Luego se los dio a Aarón y a sus hijos, y los agitó ante el Señor como ofrenda mecida.
28 Toen nam Moses het weer uit hun handen, en deed het op het altaar tegelijk met het brandoffer in rook opgaan; dit was het welriekend wijdingsoffer, het vuuroffer voor Jahweh.
Después de esto, Moisés los tomó y los quemó en el altar con el holocausto. Esta era una ofrenda de ordenación, una ofrenda de comida para ser aceptada por el Señor.
29 Daarna nam Moses het borststuk, en bood het als een strekoffer voor het aanschijn van Jahweh aan; dit was het deel van den wijdingsram, dat Moses toekwam, zoals Jahweh het Moses bevolen had.
Moisés entonces tomó el pecho, su parte del carnero de ordenación, y lo agitó ante el Señor como ofrenda mecida, como el Señor le había ordenado.
30 Tenslotte nam Moses een weinig zalfolie en wat bloed, dat aan het altaar zat, en besprenkelde Aäron en zijn gewaden ermee, evenals zijn zonen met hun gewaden. Zo wijdde hij Aäron met zijn gewaden en zijn zonen met hun gewaden.
Moisés tomó entonces parte del aceite de la unción y parte de la sangre del altar. Roció ambos sobre las ropas de Aarón y sus hijos. Así es como dedicó las ropas de Aarón y sus hijos.

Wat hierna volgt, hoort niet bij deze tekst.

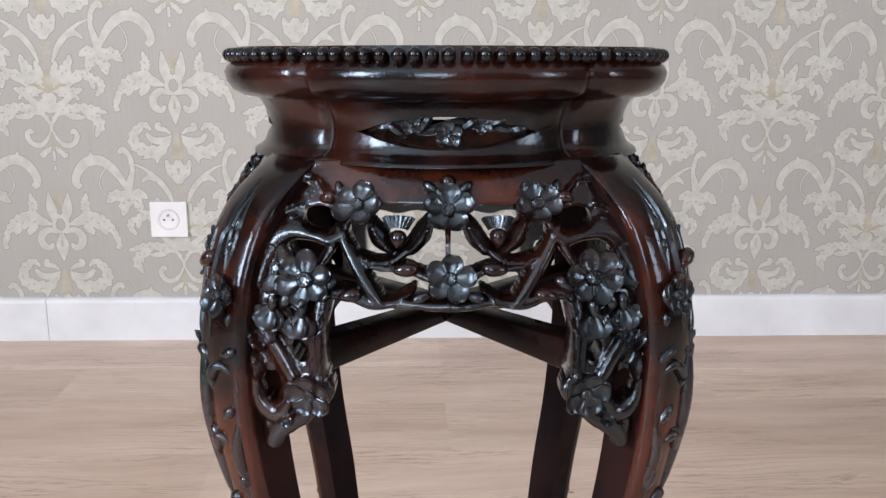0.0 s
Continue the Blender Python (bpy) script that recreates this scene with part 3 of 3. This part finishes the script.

31 Toen sprak Moses tot Aäron en zijn zonen: Kookt het vlees aan de ingang van de openbaringstent, en eet het daar met het brood, dat in de korf van het wijdingsoffer ligt; want mij is bevolen. dat Aäron en zijn zonen het moeten eten.
Moisés dijo a Aarón y a sus hijos: “Deben hervir la carne a la entrada del Tabernáculo de Reunión, y luego cómansela allí con el pan que está en el cesto de las ofrendas para la ordenación, como ordené: ‘Es para que coman Aarón y sus hijos’.
32 Wat er overblijft van het vlees en het brood, moet ge in het vuur verbranden.
Después debes quemar lo que queda de la carne y el pan.
33 Zeven dagen lang moogt ge u niet van de ingang van de openbaringstent verwijderen, totdat de dagen van uw wijding zijn verstreken; want zeven dagen zal uw wijding duren.
“No deben abandonar la entrada del Tabernáculo de Reunión durante siete días hasta que la ceremonia de ordenación haya terminado, porque la ordenación tardará siete días.
34 Zoals men het heden gedaan heeft, heeft Jahweh het ook voor de toekomst bevolen, om de verzoeningsplechtigheden aan u te verrichten.
Lo que se ha hecho hoy ha sido ordenado por el Señor como un medio para justificarte.
35 Blijft dus dag en nacht aan de ingang van de openbaringstent zeven dagen lang, en onderhoudt de voorschriften van Jahweh, opdat ge niet sterft; want zo is het mij bevolen.
Deben permanecer a la entrada del Tabernáculo de Reunión durante siete días, día y noche, y seguir las órdenes del Señor para que no mueran, porque esto es lo que se me ha mandado a hacer”.
36 En Aäron en zijn zonen deden alles, wat Jahweh door Moses bevolen had.
Aarón y sus hijos hicieron todo lo que el Señor les ordenó a través de Moisés.